Wednesday, 26 March 2008

Has Labour hit that ‘motorway cones hotline’ moment?

Every outgoing Government reaches that point when it becomes obvious, including to the Government’s own supporters that it has run out of ideas and purpose. For the Major Government, the announcement of the motorway cones hotline seemed to be that defining moment when the reforming party of the 1980’s that had introduced monetary stability, tackled the unions and privatised the utilities had been reduced to little more than a pernickety, old fusspot.

Yesterday, Gordon Brown launched Labour’s local government campaign. At the heart of the new policy programme was a commitment to publicise the mobile phone numbers of community support officers. Brown commented:

"Every community of the country is going to have neighbourhood policing with police to call upon, with their mobile phone number available, be able to put a face on the person, be able to call them up and have local meetings to discuss the local issues you're concerned about."

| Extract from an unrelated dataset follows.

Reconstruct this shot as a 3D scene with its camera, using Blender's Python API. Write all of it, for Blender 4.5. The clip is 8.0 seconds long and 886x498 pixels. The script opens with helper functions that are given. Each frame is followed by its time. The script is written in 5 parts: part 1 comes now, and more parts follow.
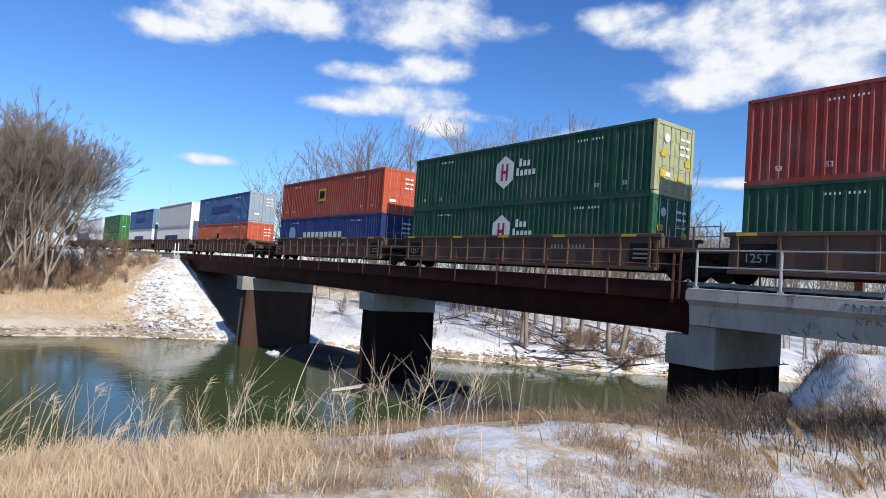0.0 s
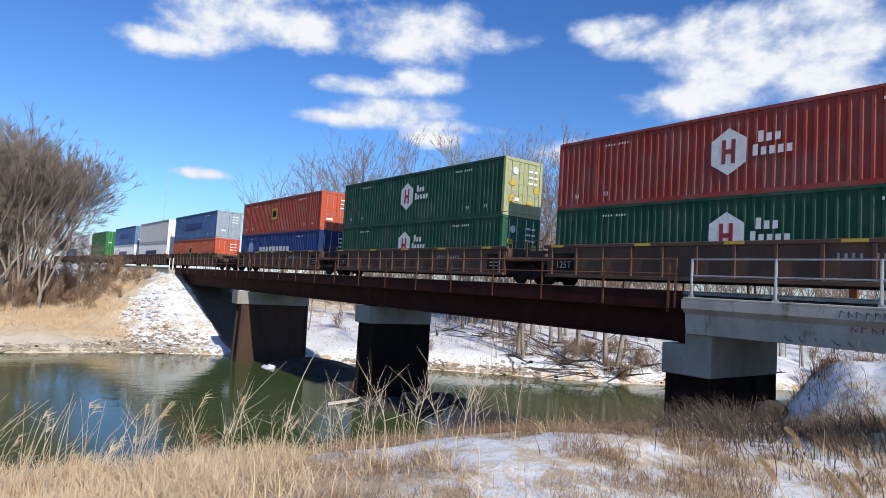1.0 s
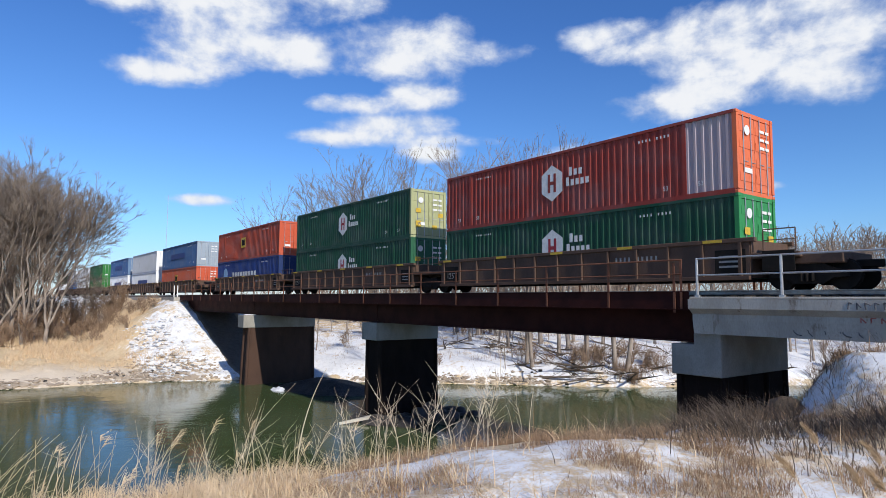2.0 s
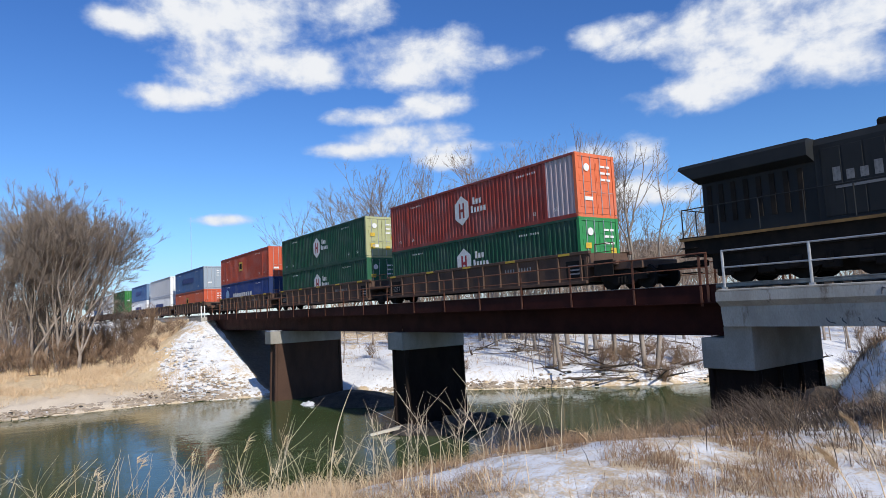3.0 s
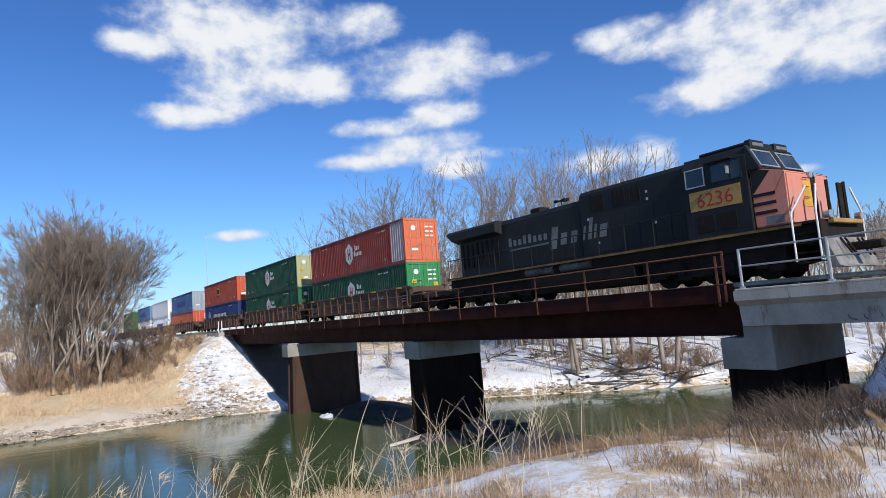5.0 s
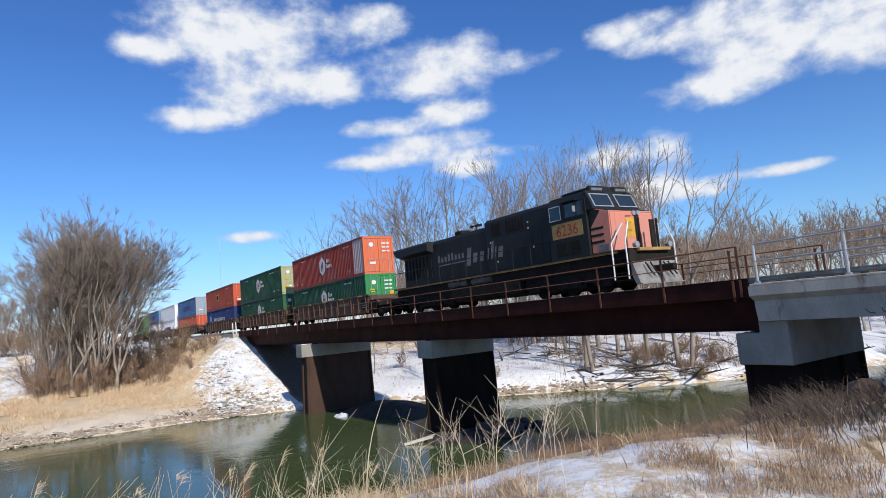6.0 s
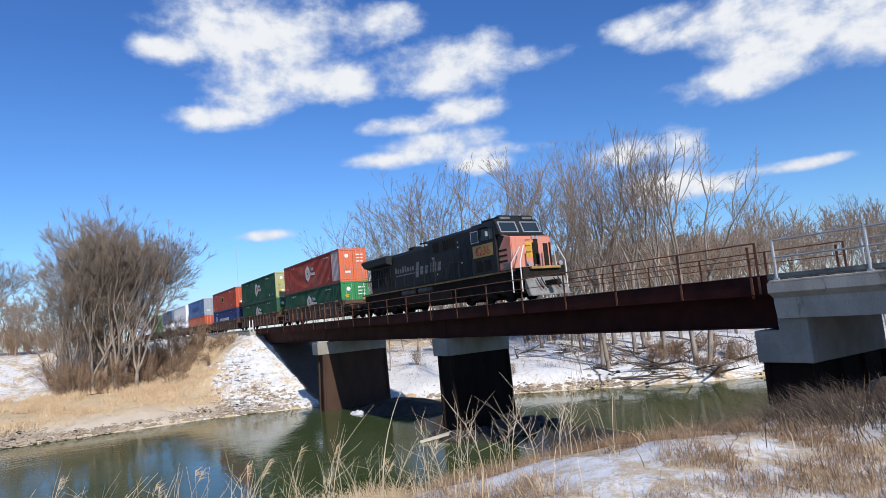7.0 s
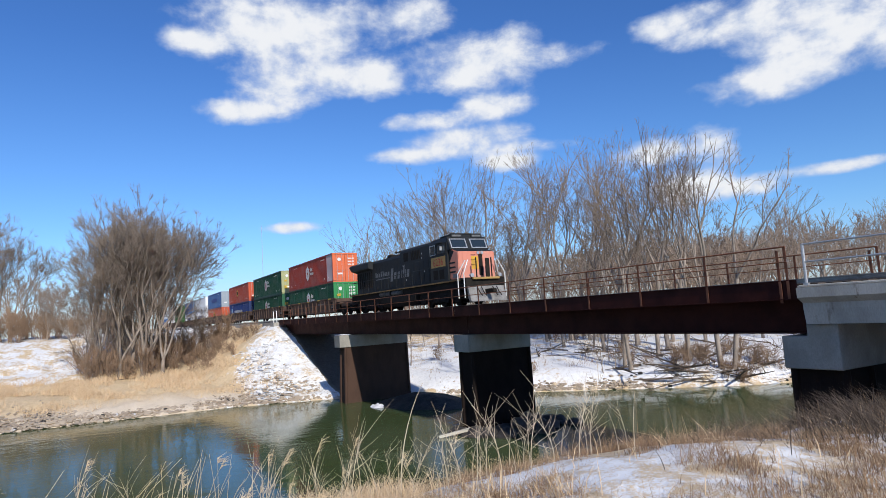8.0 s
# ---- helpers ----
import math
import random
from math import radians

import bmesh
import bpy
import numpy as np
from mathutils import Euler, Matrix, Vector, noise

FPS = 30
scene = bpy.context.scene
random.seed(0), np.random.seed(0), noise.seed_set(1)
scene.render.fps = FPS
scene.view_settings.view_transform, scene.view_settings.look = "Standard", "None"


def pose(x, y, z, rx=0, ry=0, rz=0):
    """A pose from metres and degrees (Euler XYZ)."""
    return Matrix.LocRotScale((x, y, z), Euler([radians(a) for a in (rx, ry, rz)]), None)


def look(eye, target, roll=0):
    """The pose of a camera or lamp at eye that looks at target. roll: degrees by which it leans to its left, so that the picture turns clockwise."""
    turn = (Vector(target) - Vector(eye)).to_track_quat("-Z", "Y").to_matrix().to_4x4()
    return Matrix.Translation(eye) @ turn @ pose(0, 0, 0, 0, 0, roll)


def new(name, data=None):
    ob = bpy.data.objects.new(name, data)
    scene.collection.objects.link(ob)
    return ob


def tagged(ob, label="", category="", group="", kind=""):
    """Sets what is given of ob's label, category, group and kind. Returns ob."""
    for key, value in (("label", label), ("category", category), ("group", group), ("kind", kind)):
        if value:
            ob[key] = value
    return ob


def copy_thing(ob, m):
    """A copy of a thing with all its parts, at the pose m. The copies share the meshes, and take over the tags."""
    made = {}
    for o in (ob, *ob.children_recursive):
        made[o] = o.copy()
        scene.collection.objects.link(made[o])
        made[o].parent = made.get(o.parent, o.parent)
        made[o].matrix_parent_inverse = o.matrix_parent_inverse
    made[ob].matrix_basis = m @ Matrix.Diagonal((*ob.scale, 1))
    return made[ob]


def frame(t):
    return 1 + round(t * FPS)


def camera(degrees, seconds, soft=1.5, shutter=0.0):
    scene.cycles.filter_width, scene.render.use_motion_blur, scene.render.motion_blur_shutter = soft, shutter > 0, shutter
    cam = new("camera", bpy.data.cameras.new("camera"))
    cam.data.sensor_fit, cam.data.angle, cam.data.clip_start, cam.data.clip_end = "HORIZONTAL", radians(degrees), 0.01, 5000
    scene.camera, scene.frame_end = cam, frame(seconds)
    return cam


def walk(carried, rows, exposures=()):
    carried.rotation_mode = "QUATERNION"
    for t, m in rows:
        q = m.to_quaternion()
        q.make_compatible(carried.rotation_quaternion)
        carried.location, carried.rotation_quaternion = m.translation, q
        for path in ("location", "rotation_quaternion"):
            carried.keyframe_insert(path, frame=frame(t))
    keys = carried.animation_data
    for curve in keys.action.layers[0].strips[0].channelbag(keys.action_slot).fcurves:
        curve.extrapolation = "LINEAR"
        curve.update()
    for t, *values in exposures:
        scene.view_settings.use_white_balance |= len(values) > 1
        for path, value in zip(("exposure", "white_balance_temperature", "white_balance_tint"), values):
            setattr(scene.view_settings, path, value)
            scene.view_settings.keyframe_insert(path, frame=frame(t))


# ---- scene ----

You can only draw similarities with Major’s Citizen’s Charter initiative. How many people really want to chat to their local bobby about ‘local issues’? Most of us are minded to leave them to get on with the job of catching criminals. It is only when we are the victims of crime that we want to contact the police. And unless we are victims of crime on a regular basis, we are hardly going to keep PC Plod’s mobile details in our wallet; more likely, we would call 999 or the local police station.

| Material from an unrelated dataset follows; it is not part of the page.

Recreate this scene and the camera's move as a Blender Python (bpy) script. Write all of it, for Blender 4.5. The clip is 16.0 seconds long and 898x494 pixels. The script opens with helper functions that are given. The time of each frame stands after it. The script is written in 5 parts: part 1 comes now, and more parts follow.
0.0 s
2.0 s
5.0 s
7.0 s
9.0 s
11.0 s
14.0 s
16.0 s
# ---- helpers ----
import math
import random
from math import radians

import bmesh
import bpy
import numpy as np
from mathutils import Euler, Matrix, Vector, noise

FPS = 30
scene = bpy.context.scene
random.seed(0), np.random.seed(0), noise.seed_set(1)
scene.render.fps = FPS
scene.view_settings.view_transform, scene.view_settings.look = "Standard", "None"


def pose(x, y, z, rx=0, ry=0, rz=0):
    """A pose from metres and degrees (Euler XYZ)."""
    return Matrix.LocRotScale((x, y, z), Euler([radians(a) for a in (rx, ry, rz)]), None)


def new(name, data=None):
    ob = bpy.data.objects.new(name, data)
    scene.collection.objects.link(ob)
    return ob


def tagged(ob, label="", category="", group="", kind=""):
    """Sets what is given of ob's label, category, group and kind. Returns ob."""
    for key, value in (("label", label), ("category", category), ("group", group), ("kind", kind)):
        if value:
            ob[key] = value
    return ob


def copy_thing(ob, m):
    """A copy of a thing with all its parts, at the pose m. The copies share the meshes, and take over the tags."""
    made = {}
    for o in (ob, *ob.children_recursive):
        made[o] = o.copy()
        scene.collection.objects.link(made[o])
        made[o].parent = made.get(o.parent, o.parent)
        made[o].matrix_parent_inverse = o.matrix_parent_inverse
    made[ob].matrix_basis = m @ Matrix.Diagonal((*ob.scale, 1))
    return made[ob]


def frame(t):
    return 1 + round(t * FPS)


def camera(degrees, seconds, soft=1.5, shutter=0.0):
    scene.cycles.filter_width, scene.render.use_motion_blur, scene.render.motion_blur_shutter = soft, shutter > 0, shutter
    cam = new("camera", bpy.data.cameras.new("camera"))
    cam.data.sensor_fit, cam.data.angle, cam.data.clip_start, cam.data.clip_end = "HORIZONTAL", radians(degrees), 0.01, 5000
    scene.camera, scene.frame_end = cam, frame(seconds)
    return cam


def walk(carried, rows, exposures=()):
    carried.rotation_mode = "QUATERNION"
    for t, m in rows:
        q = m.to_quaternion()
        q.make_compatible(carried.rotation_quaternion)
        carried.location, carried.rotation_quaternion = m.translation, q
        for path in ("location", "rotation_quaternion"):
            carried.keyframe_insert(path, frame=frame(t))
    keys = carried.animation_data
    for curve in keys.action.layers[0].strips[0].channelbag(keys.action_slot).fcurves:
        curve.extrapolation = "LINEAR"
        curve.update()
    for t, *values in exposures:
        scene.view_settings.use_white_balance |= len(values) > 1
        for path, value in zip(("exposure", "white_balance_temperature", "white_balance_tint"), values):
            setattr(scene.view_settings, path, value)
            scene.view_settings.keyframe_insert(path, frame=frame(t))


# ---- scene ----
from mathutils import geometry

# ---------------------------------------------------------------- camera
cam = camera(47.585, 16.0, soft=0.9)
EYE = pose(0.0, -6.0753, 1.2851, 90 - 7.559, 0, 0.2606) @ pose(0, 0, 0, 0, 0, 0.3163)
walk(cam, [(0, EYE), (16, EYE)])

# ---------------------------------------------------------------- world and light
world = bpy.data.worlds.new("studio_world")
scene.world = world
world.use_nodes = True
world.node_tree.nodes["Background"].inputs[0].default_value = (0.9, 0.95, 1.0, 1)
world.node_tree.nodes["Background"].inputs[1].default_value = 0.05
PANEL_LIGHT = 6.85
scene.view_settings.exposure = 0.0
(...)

It is the fact that this experience can be so infuriating, just as queuing in motorways can be, that has motivated the Government to act in this way. The problem though, is not getting through to a switchboard, but the layers of bureaucracy you need to go through to report a crime. But does anyone believe the publication of a mobile number or telephone hotline will make any difference? Tesco wouldn’t publish a telephone number if customers were complaining that goods weren’t arriving on the shelves; they would sort out their supply chain logistics. The Government should similarly put its house in order.

With the Government buffeted by economic crisis and their poll ratings plummeting, Labour can ill afford cock-ups like this. Otherwise, the perception that this is a Government on its last legs will become the conventional thinking. And, as John Major can confirm, that is a very difficult position to come back from.